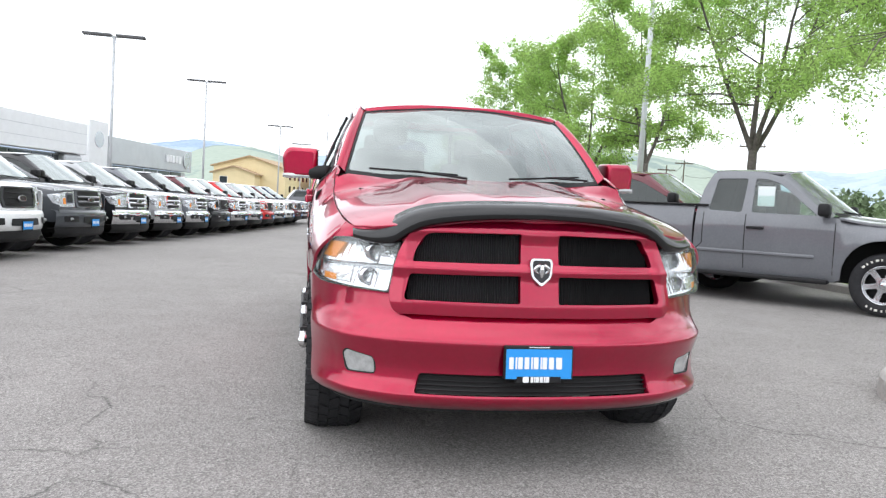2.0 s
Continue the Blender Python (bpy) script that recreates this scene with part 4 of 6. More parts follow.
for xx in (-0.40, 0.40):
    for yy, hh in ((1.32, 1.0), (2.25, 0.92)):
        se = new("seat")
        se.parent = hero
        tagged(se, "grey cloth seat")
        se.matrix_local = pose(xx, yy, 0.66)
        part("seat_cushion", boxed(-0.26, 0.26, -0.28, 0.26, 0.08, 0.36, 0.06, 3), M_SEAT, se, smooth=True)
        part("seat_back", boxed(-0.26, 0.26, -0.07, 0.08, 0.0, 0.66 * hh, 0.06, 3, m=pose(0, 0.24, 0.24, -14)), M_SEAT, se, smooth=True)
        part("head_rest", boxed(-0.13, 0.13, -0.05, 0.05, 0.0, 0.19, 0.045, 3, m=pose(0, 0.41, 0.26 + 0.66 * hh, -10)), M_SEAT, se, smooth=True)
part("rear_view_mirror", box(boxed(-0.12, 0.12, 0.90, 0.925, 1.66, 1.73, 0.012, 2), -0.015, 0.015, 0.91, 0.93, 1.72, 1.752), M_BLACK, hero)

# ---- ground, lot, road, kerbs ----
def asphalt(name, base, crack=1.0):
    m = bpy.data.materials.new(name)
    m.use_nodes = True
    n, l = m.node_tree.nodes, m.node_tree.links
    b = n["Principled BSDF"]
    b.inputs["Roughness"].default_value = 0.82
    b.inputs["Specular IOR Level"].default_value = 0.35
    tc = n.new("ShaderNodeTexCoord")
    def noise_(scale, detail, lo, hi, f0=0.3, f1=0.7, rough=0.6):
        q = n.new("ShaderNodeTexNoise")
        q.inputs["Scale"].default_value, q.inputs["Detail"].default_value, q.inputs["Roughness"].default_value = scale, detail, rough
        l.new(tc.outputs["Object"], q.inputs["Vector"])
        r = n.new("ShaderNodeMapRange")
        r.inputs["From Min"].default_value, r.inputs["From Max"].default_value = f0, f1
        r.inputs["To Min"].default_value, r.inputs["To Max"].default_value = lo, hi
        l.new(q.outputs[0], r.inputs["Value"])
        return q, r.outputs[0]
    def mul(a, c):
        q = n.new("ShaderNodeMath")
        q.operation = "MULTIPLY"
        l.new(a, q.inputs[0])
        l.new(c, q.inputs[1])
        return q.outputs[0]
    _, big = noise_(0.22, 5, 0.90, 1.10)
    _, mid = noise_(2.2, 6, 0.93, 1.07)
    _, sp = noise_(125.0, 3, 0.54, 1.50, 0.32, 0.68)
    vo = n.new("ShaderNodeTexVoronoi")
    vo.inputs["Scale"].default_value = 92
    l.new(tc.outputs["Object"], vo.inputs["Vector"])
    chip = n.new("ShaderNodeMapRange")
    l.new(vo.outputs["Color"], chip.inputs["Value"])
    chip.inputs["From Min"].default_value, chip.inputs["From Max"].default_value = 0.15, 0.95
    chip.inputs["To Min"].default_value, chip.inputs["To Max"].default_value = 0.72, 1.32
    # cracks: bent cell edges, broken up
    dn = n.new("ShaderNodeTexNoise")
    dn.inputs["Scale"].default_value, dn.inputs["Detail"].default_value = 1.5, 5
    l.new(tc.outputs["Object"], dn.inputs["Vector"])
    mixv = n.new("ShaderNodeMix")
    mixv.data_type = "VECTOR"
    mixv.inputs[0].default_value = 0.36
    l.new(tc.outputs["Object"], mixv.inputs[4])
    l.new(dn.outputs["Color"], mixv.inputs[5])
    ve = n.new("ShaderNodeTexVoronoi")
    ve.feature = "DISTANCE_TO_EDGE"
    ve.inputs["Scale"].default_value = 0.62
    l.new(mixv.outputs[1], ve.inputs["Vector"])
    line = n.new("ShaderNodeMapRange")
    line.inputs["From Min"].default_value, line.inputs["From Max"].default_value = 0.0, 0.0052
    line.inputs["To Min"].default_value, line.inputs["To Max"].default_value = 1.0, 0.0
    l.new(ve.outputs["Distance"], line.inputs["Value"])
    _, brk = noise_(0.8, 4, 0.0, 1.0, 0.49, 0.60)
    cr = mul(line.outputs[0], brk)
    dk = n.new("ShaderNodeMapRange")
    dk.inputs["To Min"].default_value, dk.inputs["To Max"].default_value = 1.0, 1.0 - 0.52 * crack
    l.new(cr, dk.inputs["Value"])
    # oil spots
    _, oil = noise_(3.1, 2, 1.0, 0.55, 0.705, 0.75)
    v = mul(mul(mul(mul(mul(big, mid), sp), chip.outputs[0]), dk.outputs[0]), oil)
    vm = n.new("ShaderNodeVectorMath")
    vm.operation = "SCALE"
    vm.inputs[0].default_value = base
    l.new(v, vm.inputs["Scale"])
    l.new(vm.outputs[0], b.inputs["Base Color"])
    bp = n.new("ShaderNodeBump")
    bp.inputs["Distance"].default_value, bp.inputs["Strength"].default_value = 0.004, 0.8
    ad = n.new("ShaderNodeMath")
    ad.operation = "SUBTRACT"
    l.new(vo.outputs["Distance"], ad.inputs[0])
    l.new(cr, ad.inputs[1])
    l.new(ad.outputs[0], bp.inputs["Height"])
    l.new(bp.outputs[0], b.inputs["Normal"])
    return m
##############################
Everything from the first line of the listing above through the line that contains "1.752), M_BLACK, hero)" is to be restated word for word, minus the pictures.

- _TASK RESPONSE_
2.0 s
Continue the Blender Python (bpy) script that recreates this scene with part 4 of 6. More parts follow.
for xx in (-0.40, 0.40):
    for yy, hh in ((1.32, 1.0), (2.25, 0.92)):
        se = new("seat")
        se.parent = hero
        tagged(se, "grey cloth seat")
        se.matrix_local = pose(xx, yy, 0.66)
        part("seat_cushion", boxed(-0.26, 0.26, -0.28, 0.26, 0.08, 0.36, 0.06, 3), M_SEAT, se, smooth=True)
        part("seat_back", boxed(-0.26, 0.26, -0.07, 0.08, 0.0, 0.66 * hh, 0.06, 3, m=pose(0, 0.24, 0.24, -14)), M_SEAT, se, smooth=True)
        part("head_rest", boxed(-0.13, 0.13, -0.05, 0.05, 0.0, 0.19, 0.045, 3, m=pose(0, 0.41, 0.26 + 0.66 * hh, -10)), M_SEAT, se, smooth=True)
part("rear_view_mirror", box(boxed(-0.12, 0.12, 0.90, 0.925, 1.66, 1.73, 0.012, 2), -0.015, 0.015, 0.91, 0.93, 1.72, 1.752), M_BLACK, hero)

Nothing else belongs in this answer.